Written problem: Write out exactly the lines from the line with "what is given" through the line with "return 1 + round(t * FPS)", both ends included, and no other line.

Dataset section:

_ _ _ _

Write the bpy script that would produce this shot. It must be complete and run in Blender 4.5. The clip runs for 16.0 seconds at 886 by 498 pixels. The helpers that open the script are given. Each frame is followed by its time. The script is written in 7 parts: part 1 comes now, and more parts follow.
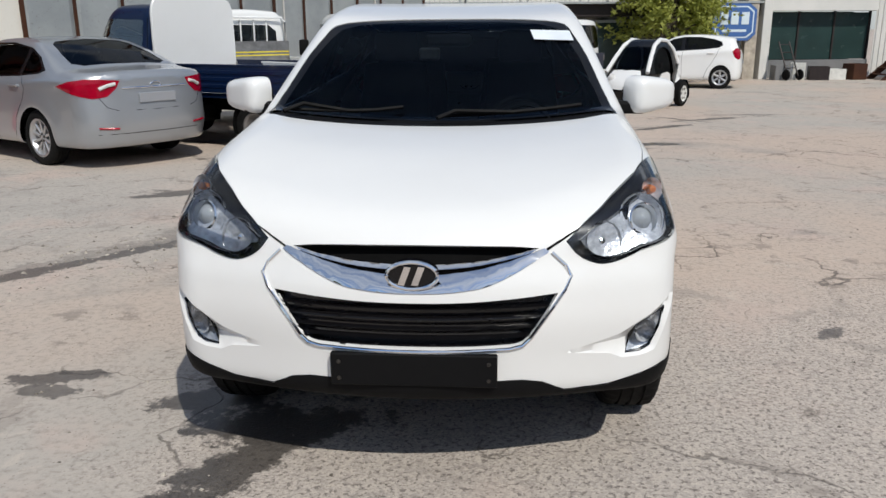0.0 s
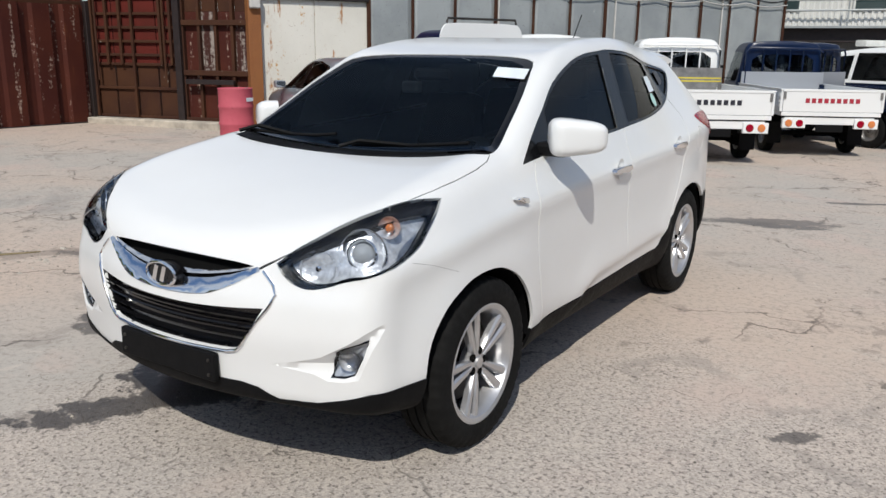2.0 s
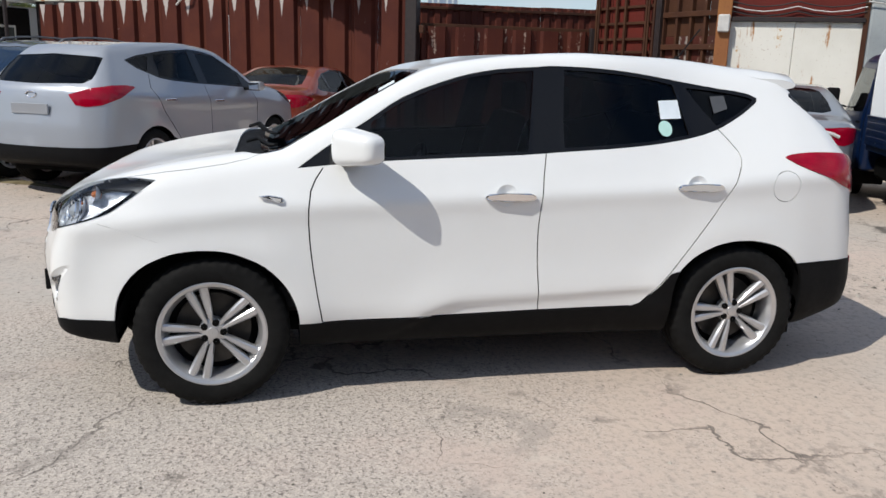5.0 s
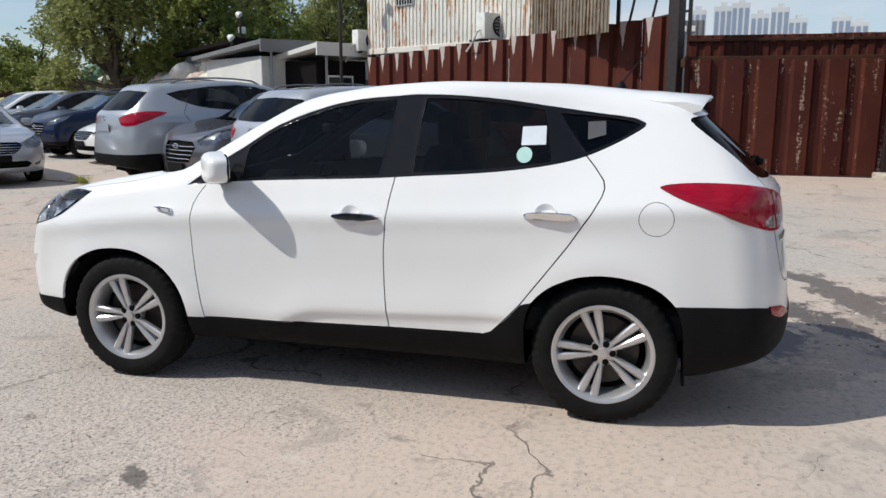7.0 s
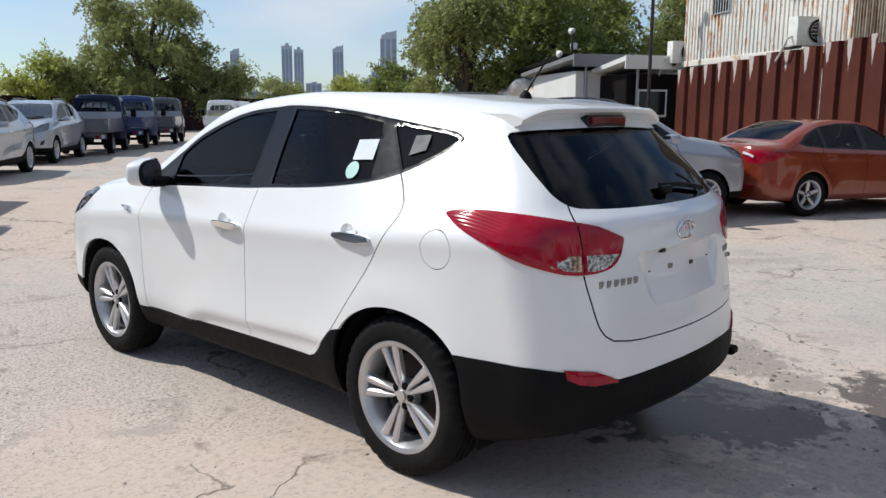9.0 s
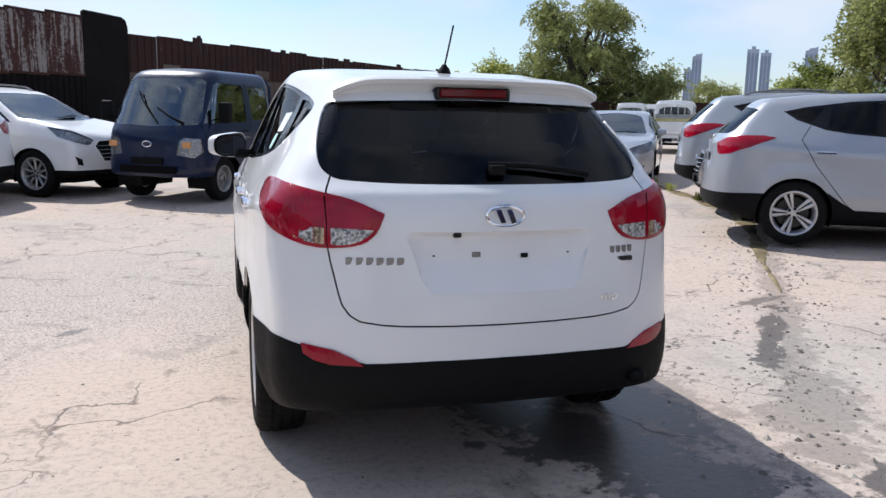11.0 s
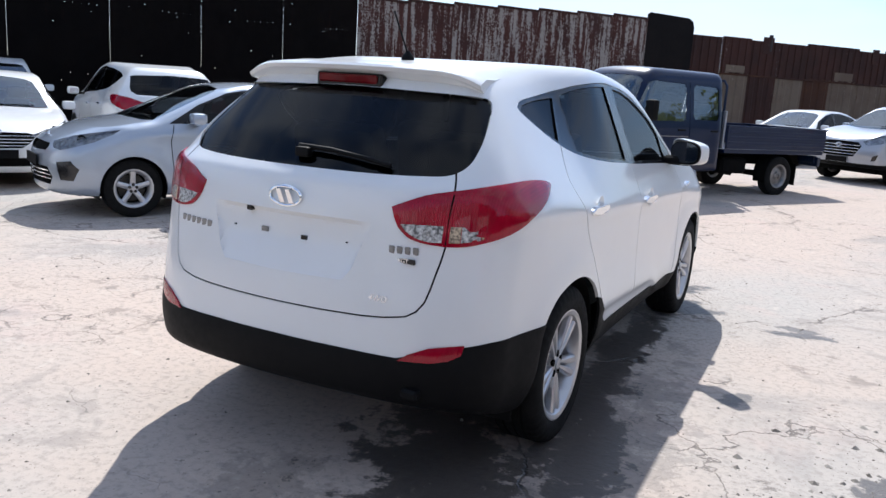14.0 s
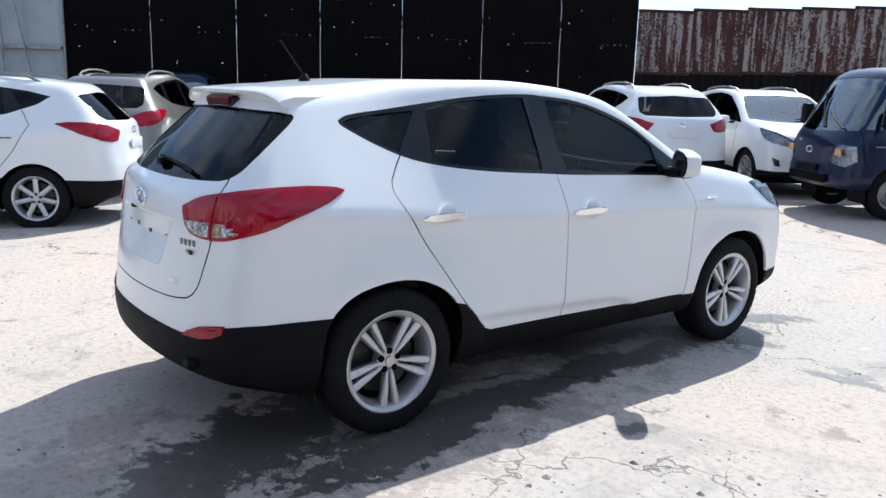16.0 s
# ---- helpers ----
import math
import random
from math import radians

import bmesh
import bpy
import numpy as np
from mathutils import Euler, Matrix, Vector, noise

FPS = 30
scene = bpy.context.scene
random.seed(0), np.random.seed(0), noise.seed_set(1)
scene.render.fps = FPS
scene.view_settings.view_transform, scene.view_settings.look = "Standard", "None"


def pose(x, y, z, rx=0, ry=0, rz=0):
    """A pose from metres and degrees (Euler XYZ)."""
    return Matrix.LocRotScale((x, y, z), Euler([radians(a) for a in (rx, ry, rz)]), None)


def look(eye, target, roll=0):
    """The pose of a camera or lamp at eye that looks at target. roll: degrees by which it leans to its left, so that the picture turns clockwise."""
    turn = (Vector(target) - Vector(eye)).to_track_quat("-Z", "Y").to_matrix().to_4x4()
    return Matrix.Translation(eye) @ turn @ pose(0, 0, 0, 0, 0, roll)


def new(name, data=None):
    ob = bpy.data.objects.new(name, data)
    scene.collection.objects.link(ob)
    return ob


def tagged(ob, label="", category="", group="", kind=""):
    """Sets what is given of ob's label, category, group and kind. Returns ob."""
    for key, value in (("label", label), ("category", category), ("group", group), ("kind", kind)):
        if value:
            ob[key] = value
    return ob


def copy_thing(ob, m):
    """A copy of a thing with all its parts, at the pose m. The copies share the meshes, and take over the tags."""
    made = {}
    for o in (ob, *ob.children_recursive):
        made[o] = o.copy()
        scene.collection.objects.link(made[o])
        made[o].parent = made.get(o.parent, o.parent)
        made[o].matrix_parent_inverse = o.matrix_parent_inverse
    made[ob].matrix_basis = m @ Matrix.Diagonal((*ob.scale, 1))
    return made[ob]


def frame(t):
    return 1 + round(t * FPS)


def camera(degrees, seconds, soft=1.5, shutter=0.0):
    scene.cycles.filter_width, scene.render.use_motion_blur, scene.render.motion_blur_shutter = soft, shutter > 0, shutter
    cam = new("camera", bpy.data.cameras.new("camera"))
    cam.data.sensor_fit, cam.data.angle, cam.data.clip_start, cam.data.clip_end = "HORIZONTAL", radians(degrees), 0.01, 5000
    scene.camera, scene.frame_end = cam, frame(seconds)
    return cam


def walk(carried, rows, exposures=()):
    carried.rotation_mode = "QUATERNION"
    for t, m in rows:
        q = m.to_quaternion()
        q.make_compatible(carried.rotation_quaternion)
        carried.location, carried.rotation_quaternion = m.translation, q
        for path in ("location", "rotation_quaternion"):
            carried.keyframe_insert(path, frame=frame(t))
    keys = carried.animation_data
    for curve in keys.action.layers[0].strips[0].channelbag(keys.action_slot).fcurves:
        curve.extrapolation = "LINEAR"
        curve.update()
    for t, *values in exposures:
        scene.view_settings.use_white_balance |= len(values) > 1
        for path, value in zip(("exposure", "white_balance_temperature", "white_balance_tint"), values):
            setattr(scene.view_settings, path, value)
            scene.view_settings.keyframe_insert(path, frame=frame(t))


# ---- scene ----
cam = camera(58.3, 16.0)
PATH = [
    (0, (0.265, -4.454, 1.493), (0.122, -2.53, 0.966), -0.4),
    (0.5, (0.671, -4.42, 1.484), (0.355, -2.526, 0.924), -0.1),
    (1, (1.22, -4.355, 1.517), (0.688, -2.507, 0.971), 0.2),
    (1.5, (1.823, -4.238, 1.55), (1.018, -2.48, 1.04), 0.4),
    (2, (2.364, -3.937, 1.575), (1.308, -2.309, 1.091), 0.7),
    (2.5, (2.806, -3.563, 1.579), (1.533, -2.093, 1.113), 1.2),
    (3, (3.1, -3.099, 1.591), (1.636, -1.814, 1.139), 1.5),
    (3.5, (3.486, -2.658, 1.61), (1.874, -1.562, 1.162), 1.7),
    (4, (3.769, -2.141, 1.618), (2.03, -1.262, 1.167), 1.7),
    (4.2, (3.929, -1.939, 1.593), (2.148, -1.151, 1.141), 1.7),
    (6.3, (4.808, 0.646, 1.579), (2.858, 0.468, 1.175), 0.8),
    (6.5, (4.796, 0.912, 1.598), (2.853, 0.646, 1.208), 0.6),
    (7, (4.635, 1.509, 1.564), (2.733, 1.012, 1.195), 0.1),
    (7.5, (4.42, 2.126, 1.56), (2.588, 1.408, 1.203), -0.2),
    (8, (4.013, 2.646, 1.55), (2.283, 1.711, 1.185), -0.4),
    (8.2, (3.868, 2.876, 1.559), (2.183, 1.86, 1.199), -0.2),
    (10.3, (1.74, 4.578, 1.49), (0.815, 2.834, 1.172), 1.0),
    (10.5, (1.53, 4.701, 1.463), (0.705, 2.907, 1.142), 1.2),
    (11, (1.031, 4.92, 1.447), (0.482, 3.026, 1.111), 1.1),
    (11.5, (0.521, 5.114, 1.44), (0.256, 3.163, 1.091), 0.9),
    (12, (0.016, 5.197, 1.456), (0.022, 3.228, 1.102), 1.4),
    (12.5, (-0.536, 5.211, 1.448), (-0.279, 3.259, 1.096), 2.1),
    (13, (-1.015, 5.106, 1.466), (-0.532, 3.199, 1.108), 3.2),
    (13.5, (-1.427, 4.816, 1.498), (-0.737, 2.978, 1.12), 3.8),
    (14, (-1.898, 4.558, 1.511), (-1.005, 2.812, 1.116), 3.7),
    (14.5, (-2.308, 4.211, 1.526), (-1.226, 2.58, 1.117), 3.2),
    (15, (-2.849, 3.979, 1.565), (-1.583, 2.486, 1.157), 2.5),
    (15.5, (-3.309, 3.63, 1.594), (-1.879, 2.29, 1.194), 2.0),
    (16, (-3.832, 3.268, 1.606), (-2.263, 2.091, 1.212), 1.5),
]
walk(cam, [(t, look(eye, target, roll)) for t, eye, target, roll in PATH],
     exposures=[(0.0, -0.22, 6460, 8), (3.0, -0.08, 6430, 8), (7.0, 0.03, 6400, 8), (8.2, 0.05, 6360, 7), (10.3, 0.31, 6210, 10), (12.0, 0.37, 6150, 12), (14.5, 0.60, 5930, 9), (16.0, 0.73, 5830, 6)])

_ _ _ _

Solution to the exercise:
    """Sets what is given of ob's label, category, group and kind. Returns ob."""
    for key, value in (("label", label), ("category", category), ("group", group), ("kind", kind)):
        if value:
            ob[key] = value
    return ob


def copy_thing(ob, m):
    """A copy of a thing with all its parts, at the pose m. The copies share the meshes, and take over the tags."""
    made = {}
    for o in (ob, *ob.children_recursive):
        made[o] = o.copy()
        scene.collection.objects.link(made[o])
        made[o].parent = made.get(o.parent, o.parent)
        made[o].matrix_parent_inverse = o.matrix_parent_inverse
    made[ob].matrix_basis = m @ Matrix.Diagonal((*ob.scale, 1))
    return made[ob]


def frame(t):
    return 1 + round(t * FPS)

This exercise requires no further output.